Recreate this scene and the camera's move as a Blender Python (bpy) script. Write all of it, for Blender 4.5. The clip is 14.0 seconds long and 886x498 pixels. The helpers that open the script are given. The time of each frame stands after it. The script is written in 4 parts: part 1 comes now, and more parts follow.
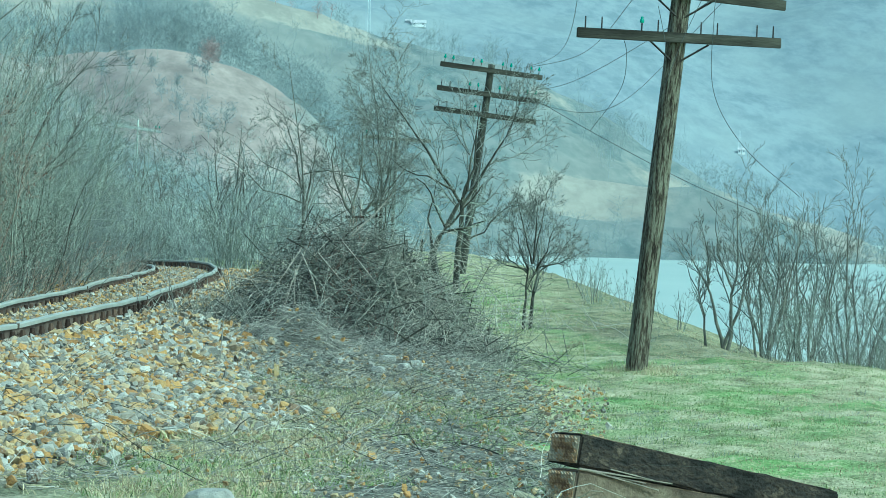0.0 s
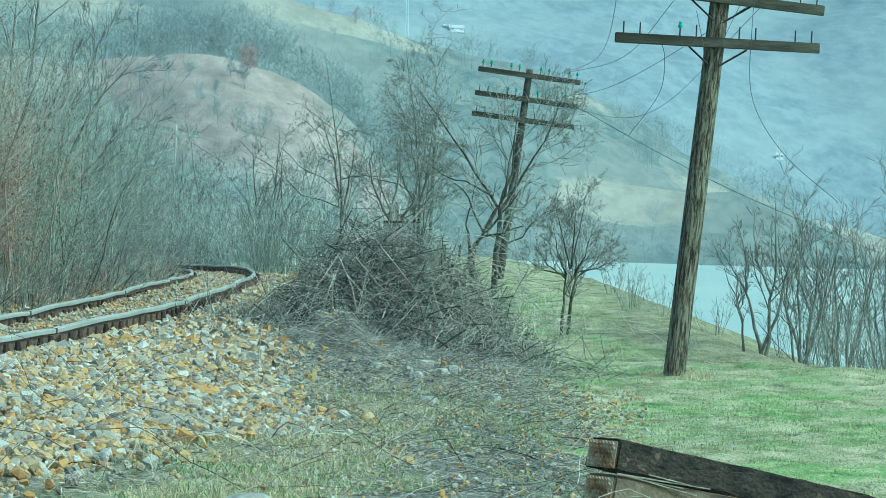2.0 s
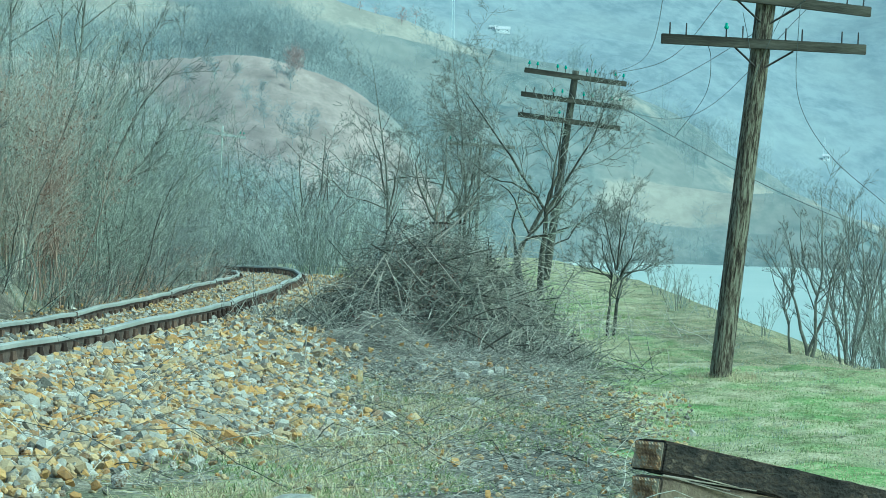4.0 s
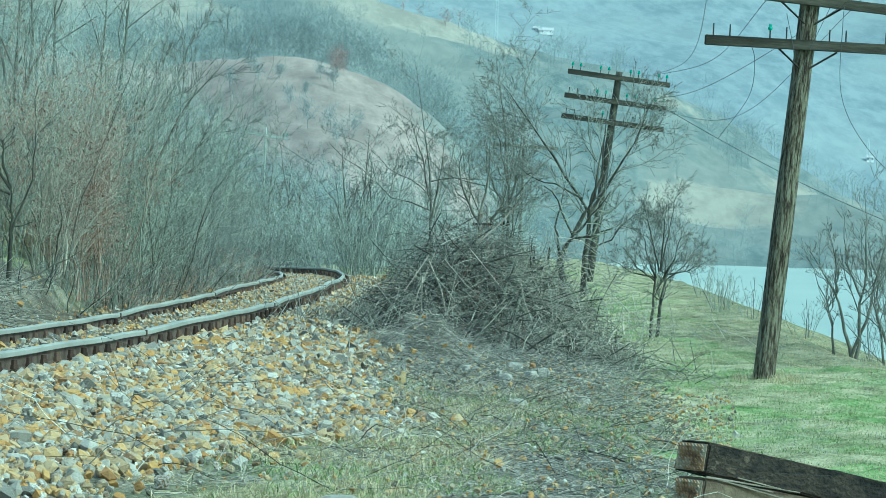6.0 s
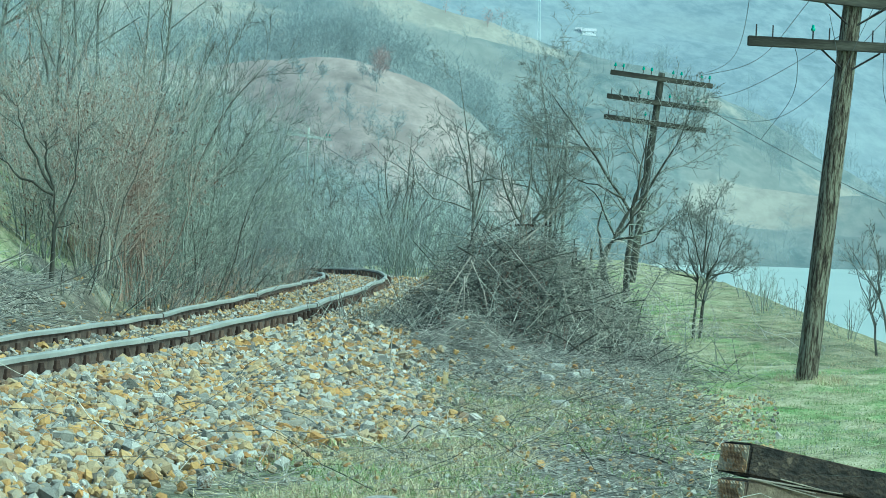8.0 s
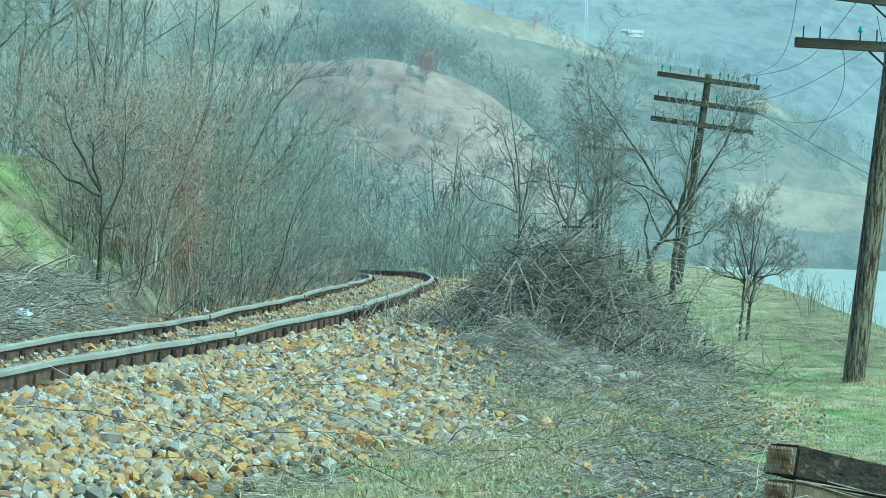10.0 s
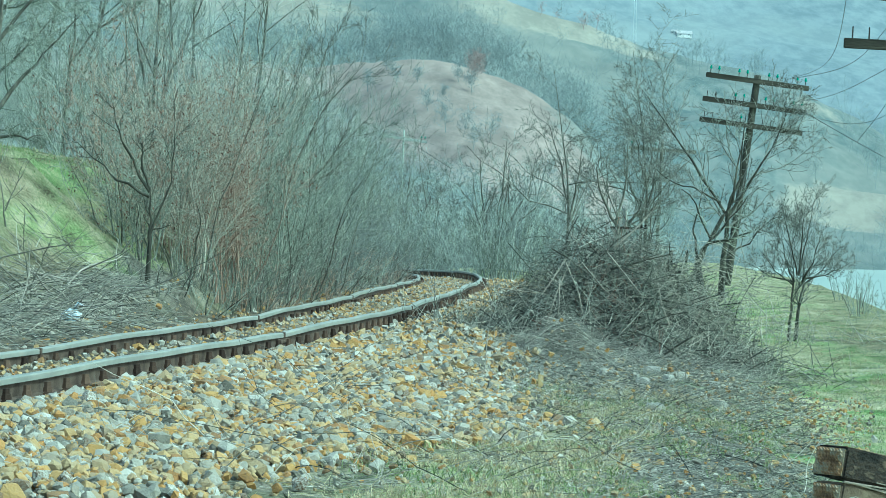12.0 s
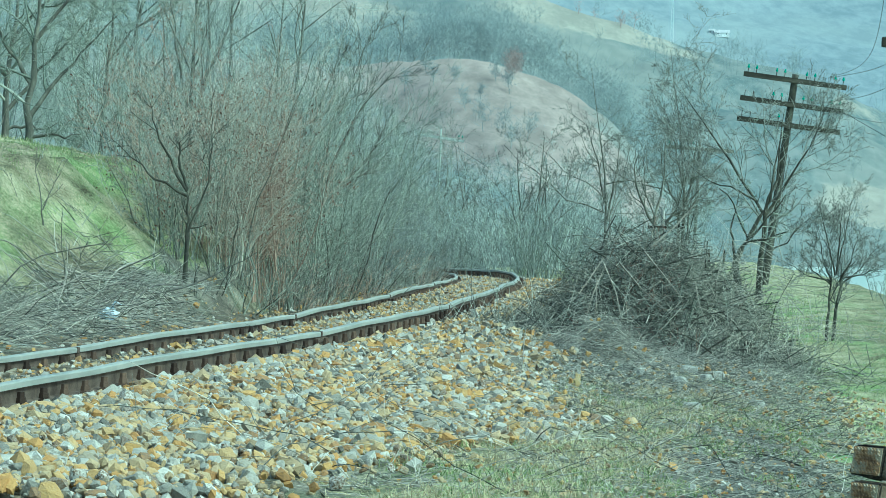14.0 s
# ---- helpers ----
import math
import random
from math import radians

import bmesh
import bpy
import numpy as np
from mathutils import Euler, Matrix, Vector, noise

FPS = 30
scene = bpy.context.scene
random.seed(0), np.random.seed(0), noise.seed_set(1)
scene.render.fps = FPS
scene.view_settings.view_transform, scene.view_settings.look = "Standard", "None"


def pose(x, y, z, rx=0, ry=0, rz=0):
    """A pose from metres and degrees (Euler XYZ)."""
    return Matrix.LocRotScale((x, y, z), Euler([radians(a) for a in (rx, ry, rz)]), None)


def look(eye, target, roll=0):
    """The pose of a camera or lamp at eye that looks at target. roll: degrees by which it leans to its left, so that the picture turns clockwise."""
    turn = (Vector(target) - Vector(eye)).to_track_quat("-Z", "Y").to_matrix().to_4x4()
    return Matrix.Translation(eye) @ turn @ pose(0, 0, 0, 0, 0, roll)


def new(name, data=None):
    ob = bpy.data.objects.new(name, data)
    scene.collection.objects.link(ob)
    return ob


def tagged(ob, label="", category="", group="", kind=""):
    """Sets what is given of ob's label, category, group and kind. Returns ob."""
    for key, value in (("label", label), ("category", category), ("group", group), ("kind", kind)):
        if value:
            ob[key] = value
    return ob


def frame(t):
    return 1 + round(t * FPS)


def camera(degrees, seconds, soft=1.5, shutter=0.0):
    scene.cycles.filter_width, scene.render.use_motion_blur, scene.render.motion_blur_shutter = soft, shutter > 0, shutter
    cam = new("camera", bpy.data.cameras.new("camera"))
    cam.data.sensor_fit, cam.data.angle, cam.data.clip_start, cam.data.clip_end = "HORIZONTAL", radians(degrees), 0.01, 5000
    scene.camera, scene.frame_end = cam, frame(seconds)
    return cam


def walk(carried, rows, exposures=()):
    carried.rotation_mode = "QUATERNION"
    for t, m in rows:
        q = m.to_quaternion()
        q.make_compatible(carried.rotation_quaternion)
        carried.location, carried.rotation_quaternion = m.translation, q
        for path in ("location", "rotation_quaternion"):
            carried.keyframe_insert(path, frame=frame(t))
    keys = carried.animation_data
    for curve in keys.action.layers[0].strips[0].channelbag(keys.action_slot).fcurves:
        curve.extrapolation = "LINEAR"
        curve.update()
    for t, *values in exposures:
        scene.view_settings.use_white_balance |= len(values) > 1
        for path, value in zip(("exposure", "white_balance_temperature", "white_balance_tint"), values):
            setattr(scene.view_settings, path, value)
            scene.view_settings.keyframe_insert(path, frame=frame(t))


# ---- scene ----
○ ○ ○
**Stated goal**
Tally the lines of the data that contain the string "radians" and report the total alone.

**Exercise answer**
3